Speak Like a Girl Comes to Claremont

Photo Courtesy of www.speaklikeagirl.com
Photo Courtesy of www.speaklikeagirl.com

by Emma Saso

Staff Reporter 

       Megan Falley and Olivia Gatwood, two unbelievably talented spoken word poets that together make up Speak Like A Girl, took the stage at Claremont McKenna’s Athenaeum Thurs. Sept. 24.

      Speak Like a Girl is dedicated to creating and preforming spoken word pieces that explore a wide range of vital aspects of feminism in our society, such as rape culture, street harassment, abusive relationships, and body shaming. They work to challenge the way feminist concepts are conventionally viewed in an effort to disassemble and rebuild social norms and constructs around what we deem acceptable with regards to physical and emotional relationships.

      Hundreds of people, all hailing from different backgrounds, crowded into the Athenaeum on Thursday evening to watch and listen in on what the Speak Like a Girl performance had to offer. It’s safe to say that no one came out disappointed.

      One key theme of their performance was rape culture. Through eloquent poetry, Olivia and Megan portrayed the idea quite clearly that although we may be unaware of it at times, we are surrounded by rape culture. We live in the thick of it, with cartoons, video games, marriage proposals, and pop culture all attributing to it’s proliferation.

      Falley and Gatwood point to the presence of rape culture in the famous Mario and Princess Peach duet itself, saying that Peach is burdened with a forced expectation to fall in love with Mario once he arrives at her castle. She is expected to feel appreciative and forever indebted to Mario for all of the work and trouble he went through just to ‘save’ her. “You keep saying…how I should be grateful,” Princess Peach says in Falley and Gatwood’ spoken word piece. “Thanks Mario, I guess.

      Stemming from the video games and cartoons we grew up with, rape culture runs rampant across college campuses today with one in five college women experiencing some form of non-consensual sexual activity before graduation, according to the National Institute of Justice.

     “It’s a discussion that’s really important on college campuses,” first year Lucia Di Bartolo said, where “rape culture is a big deal. Right after their performance, there was a sexual assault at CMC, and recently there was also an assault at Pitzer.”

      To bring this point to light, Falley and Gatwood took their own experiences involving rape culture and transformed them into stories and lessons for their audience’s digestion. Bringing their audience with them through mountains of laughter and rivers of tears, they performed these pieces with stunning sincerity, all the while emphasizing the dire importance for an open and safe environment conducive to conversations about rape and rape culture.

     First year Olivia Kohn appreciates that their poems “came from their experiences,” because “to hear that and to make it very real and very possible is really important.”

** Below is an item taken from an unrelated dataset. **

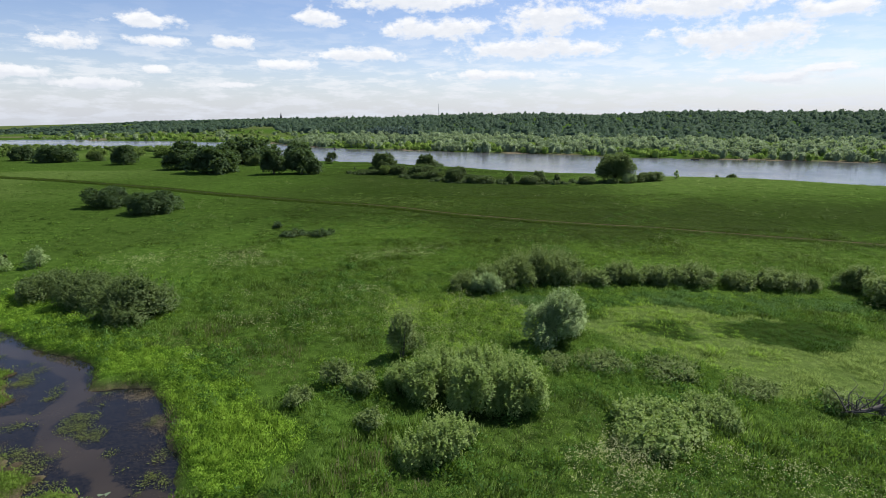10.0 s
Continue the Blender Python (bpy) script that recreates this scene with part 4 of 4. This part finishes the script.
plant("silver_willow", "small silver-leaved willow at the end of the shrub row", "shrub", 10.2, 68.3, 3.4, 2.4, M_SILVER, 0.07, 1.0, 12, 0, 0, 0.1, 0.3, 385, "row of willow shrubs", most=12000)
LEFT = [(-26.8, 62.2, 7.4, 4.1), (-33.6, 67.6, 6.3, 3.2), (-40.8, 71.8, 7.4, 2.2)]
shrubs(LEFT, "willow_shrub", "spreading dark willow shrub on the pond bank", "shrub", M_OLIVE, "pond bank shrubs", leaf=0.085, cover=1.1, lobes=16, seed=390, most=24000)
GREY = [(-53.9, 82.6, 3.3, 2.2), (-49.9, 84.8, 3.0, 2.8)]
shrubs(GREY, "silver_willow", "half-dead grey willow bush with bare twigs", "shrub", M_SILVER, "half-dead grey willows", leaf=0.09, cover=0.5, lobes=10, upright=0.2, seed=396, most=7000)
plant("willow_shrub", "small dark round shrub beside a grey bush", "shrub", -56.5, 86.0, 3.0, 2.4, M_BUSH, 0.17, 1.0, 6, 0, 0, 0, 0, 397)
PAIR = [(-67.8, 140.5, 11.6, 4.5), (-52.8, 131.0, 10.4, 4.5)]
shrubs(PAIR, "willow_shrub", "large domed dark green willow bush on open meadow", "bush", M_OAK, "pair of domed bushes", leaf=0.12, cover=1.2, lobes=16, seed=400, most=24000, shoot=0.3)
DOCK = [(-18.7, 103.7, 5.0, 0.8), (-13.7, 103.2, 4.5, 1.0), (-22.9, 110.6, 2.0, 1.2)]
shrubs(DOCK, "low_shrub", "low dark scrub patch in the open meadow", "shrub", M_OAK, "low scrub patches", leaf=0.16, cover=0.9, lobes=8, seed=410)
plant("nettle_patch", "oval patch of tall olive green nettles in the meadow", "nettles", 23.4, 88.6, 4.6, 0.7, M_NETTLE, 0.06, 1.1, 40, 0, 0, 0, 0, 420, stretch=(1.0, 1.35), turn=-8, most=17000)

# trees and scrub along the near river bank
BIG_TREES = [(-185.6, 295.4, 11.0, 6.6), (-163.5, 284.7, 15.0, 7.2), (-124.8, 268.6, 11.0, 8.4), (-88.1, 243.0, 13.7, 10.8), (-71.4, 225.2, 16.2, 9.6), (-72.5, 274.0, 22.4, 11.2),
             (-78.3, 262.5, 12.0, 9.2), (-47.3, 217.5, 8.7, 9.3), (-37.3, 219.5, 11.0, 9.2), (-51.5, 288.1, 12.3, 7.8), (-41.5, 244.0, 11.0, 8.2), (-46.0, 262.0, 12.5, 10.2)]
shrubs(BIG_TREES, "oak_tree", "dark green broad tree with its crown reaching low", "tree", M_OAK, "trees by the river", leaf=0.17, cover=1.2, lobes=34, low=0.0, trunk=0.28, seed=430, most=12000, dome=0.34, shoot=0.35)
WIDE = [(-173.8, 208.8, 14.9, 3.6), (-186, 214, 9, 3.2)]
shrubs(WIDE, "willow_shrub", "wide flat-topped dark shrub out on the meadow", "shrub", M_OAK, "shrubs by the river", leaf=0.2, cover=1.1, lobes=14, seed=445, most=7000)
MINOR = [(-149.0, 291.8, 8.5, 3.9), (-63.9, 258.3, 7.2, 4.4), (-32.6, 270.0, 6.6, 5.2)]
shrubs(MINOR, "willow_shrub", "dark rounded willow shrub near the river", "shrub", M_BUSH, "shrubs by the river", leaf=0.16, cover=1.1, lobes=12, seed=450, most=8000)
plant("willow_tree", "large grey-green willow tree with hanging branches on the bank", "tree", 67.4, 180.2, 11.0, 10.0, M_OLIVE, 0.10, 1.2, 30, 0.0, 0.32, 0.3, 0.0, 470, "", 0.5, most=34000, dome=0.5, shoot=0.45)
plant("silver_willow", "low silver willow bush under the big willow", "shrub", 70.6, 174.8, 4.4, 2.9, M_SILVER, 0.09, 1.1, 12, 0, 0, 0.1, 0, 471, "bank shrubs", most=10000)
BANK = [(75.6, 177.5, 5.0, 2.7), (79.6, 179.0, 6.4, 2.6), (64.8, 174.6, 3.4, 1.5), (57.5, 176.5, 5.5, 2.4), (43.8, 182.7, 4.8, 4.0), (40.5, 180.7, 5.8, 2.6), (48.6, 178.7, 2.3, 3.3), (34.4, 181.4, 3.2, 3.7)]
shrubs(BANK, "willow_shrub", "grey-green willow shrub on the grassy river bank", "shrub", M_OLIVE, "bank shrubs", leaf=0.10, cover=1.1, lobes=24, seed=475, most=11000, shoot=0.4)
BANK_LEFT = [(-7.3, 232.8, 9.0, 6.3), (9.3, 224.5, 7.6, 6.5), (-1.5, 212.7, 6.3, 3.1), (7.8, 207.4, 9.1, 3.8), (17.4, 191.4, 6.9, 4.7), (20.3, 201.0, 4.4, 4.8),
             (25.8, 187.0, 8.2, 2.1), (6.7, 199.9, 4.9, 1.9), (-9.8, 213.3, 4.6, 1.7), (23.3, 187.4, 5.2, 2.6), (14.2, 248.4, 6.4, 0.9), (11.1, 200.5, 5.9, 2.5), (-14, 217, 5, 1.5)]
shrubs(BANK_LEFT, "willow_shrub", "dark green rounded willow bush on the bank slope", "shrub", M_BUSH, "bank slope bushes", leaf=0.10, cover=1.1, lobes=30, seed=490, most=13000, dome=0.38, shoot=0.3)
LIGHT = [(-5.9, 212.3, 4.9, 3.0), (13.8, 197.8, 3.0, 2.6), (15.0, 205, 4.0, 2.6)]
shrubs(LIGHT, "light_shrub", "yellow-green bush among dark bank bushes", "shrub", M_YELLOW, "bank slope bushes", leaf=0.12, cover=1.0, lobes=10, seed=510, most=6000)
def bank_undergrowth():
    r = np.random.default_rng(33)
    c = np.array([p[:2] for p in BANK_LEFT[:13] + BANK[3:]])
    p = c[r.integers(0, len(c), 340)] + (0.0, 1.8) + r.normal(size=(340, 2)) * (4.6, 2.0)
    x, y = p.T
    scatter("bank_undergrowth", [far_crown(130 + i, 150, 1.0, 0.6, 0.12, 8, 0.5) for i in range(5)], x, y, land(x, y) - 0.15, r.uniform(0.8, 1.9, len(x)), M_BUSH, "low green scrub filling the bank slope between the bushes", "scrub", r.uniform(0.5, 1.3, len(x)), None, 68)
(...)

     In addition to speaking to rape culture, other issues surrounding feminism including body image and abusive relationships were also brought up. Falley performed an amazing poem on body image called Fat Girl calling women of all shapes and sizes to love their bodies and themselves no matter what social media insists is ‘beautiful’ or ‘desirable.’

     “There is a big stigma around the word feminism and it’s not man hating. It’s equality,” Di Bartolo said. Falley and Gatwoodalso addressed the fact that they themselves only represent a part of the much larger and intersectional feminist movement. “Their point of view is a very white, cis-gendered point of view,” Kohn said. However, “they really focused on the idea that feminism isn’t just white feminism.”

     Their show was interactive, open and encouraging. Falley and Gatwood put up no walls between what they were comfortable sharing with the audience and what they were holding back. They were open books. They displayed not a single ounce of doubt, of questioning, of worry, but instead stood tall and proud on the stage, all the while seeming to let their confidence seep out and pass itself onto their eager audience.

     Once Speak Like a Girl was over, the very people who had crowded into the room an hour earlier not knowing what to expect exited feeling a new sense of understanding of feminist issues and empowerment to take action.

     Kohn said she was “amped and excited and grateful for the opportunity to hear that talk.”

     Although our society may be recognizing gender and feminist issues as problems in need of attention, inequalities related to sex and sexual orientation somehow still seem to take the back burner on our list of priorities.Falley and Gatwood’s Speak Like a Girl performance left the audience empowered and excited not only to wait and watch for change, but to be the ones to instigate it.